Information supplied:
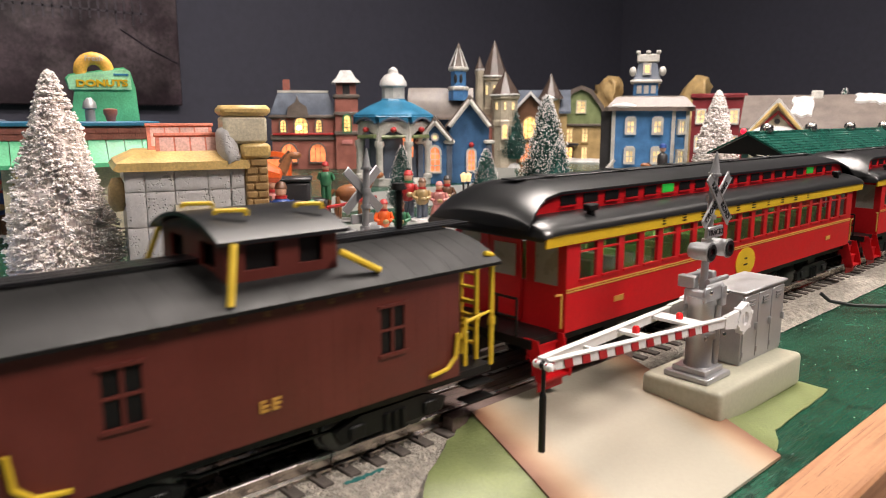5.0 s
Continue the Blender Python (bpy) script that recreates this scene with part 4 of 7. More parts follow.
def build_caboose():
    c = thing("caboose", "brown wooden caboose with cupola, black roof and yellow ladders", "train car")
    bx0, bx1 = 0.0172, 0.1625
    zb, ze = 0.0190, 0.0595
    side = bm_new()
    for s in (-1, 1):
        y0, y1 = sorted((s * 0.0305, s * 0.0292))
        wins = [(bx0 + 0.024, bx0 + 0.034), (bx0 + 0.110, bx0 + 0.120)]
        add_box(side, bx0, bx1, y0, y1, zb, 0.0345)
        add_box(side, bx0, bx1, y0, y1, 0.0505, ze)
        xs = [bx0, wins[0][0], wins[0][1], wins[1][0], wins[1][1], bx1]
        for i in range(0, 6, 2):
            add_box(side, xs[i], xs[i + 1], y0, y1, 0.0345, 0.0505)
    for x in (bx0, bx1 - 0.0012):
        for y0, y1, z0, z1 in ((-0.0292, 0.0292, zb, 0.036), (-0.0292, 0.0292, 0.0505, ze), (-0.0292, -0.024, 0.036, 0.0505), (0.024, 0.0292, 0.036, 0.0505), (-0.014, 0.014, 0.036, 0.0505)):
            add_box(side, x, x + 0.0012, y0, y1, z0, z1)
        add_prism(side, [(-0.0305, ze)] + [(y, z - 0.0008) for y, z in arc(0.0305, ze + 0.0008, 0.0665, 10)] + [(0.0305, ze)], x, x + 0.0012, "x")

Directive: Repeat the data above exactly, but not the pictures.

Written response:
5.0 s
Continue the Blender Python (bpy) script that recreates this scene with part 4 of 7. More parts follow.
def build_caboose():
    c = thing("caboose", "brown wooden caboose with cupola, black roof and yellow ladders", "train car")
    bx0, bx1 = 0.0172, 0.1625
    zb, ze = 0.0190, 0.0595
    side = bm_new()
    for s in (-1, 1):
        y0, y1 = sorted((s * 0.0305, s * 0.0292))
        wins = [(bx0 + 0.024, bx0 + 0.034), (bx0 + 0.110, bx0 + 0.120)]
        add_box(side, bx0, bx1, y0, y1, zb, 0.0345)
        add_box(side, bx0, bx1, y0, y1, 0.0505, ze)
        xs = [bx0, wins[0][0], wins[0][1], wins[1][0], wins[1][1], bx1]
        for i in range(0, 6, 2):
            add_box(side, xs[i], xs[i + 1], y0, y1, 0.0345, 0.0505)
    for x in (bx0, bx1 - 0.0012):
        for y0, y1, z0, z1 in ((-0.0292, 0.0292, zb, 0.036), (-0.0292, 0.0292, 0.0505, ze), (-0.0292, -0.024, 0.036, 0.0505), (0.024, 0.0292, 0.036, 0.0505), (-0.014, 0.014, 0.036, 0.0505)):
            add_box(side, x, x + 0.0012, y0, y1, z0, z1)
        add_prism(side, [(-0.0305, ze)] + [(y, z - 0.0008) for y, z in arc(0.0305, ze + 0.0008, 0.0665, 10)] + [(0.0305, ze)], x, x + 0.0012, "x")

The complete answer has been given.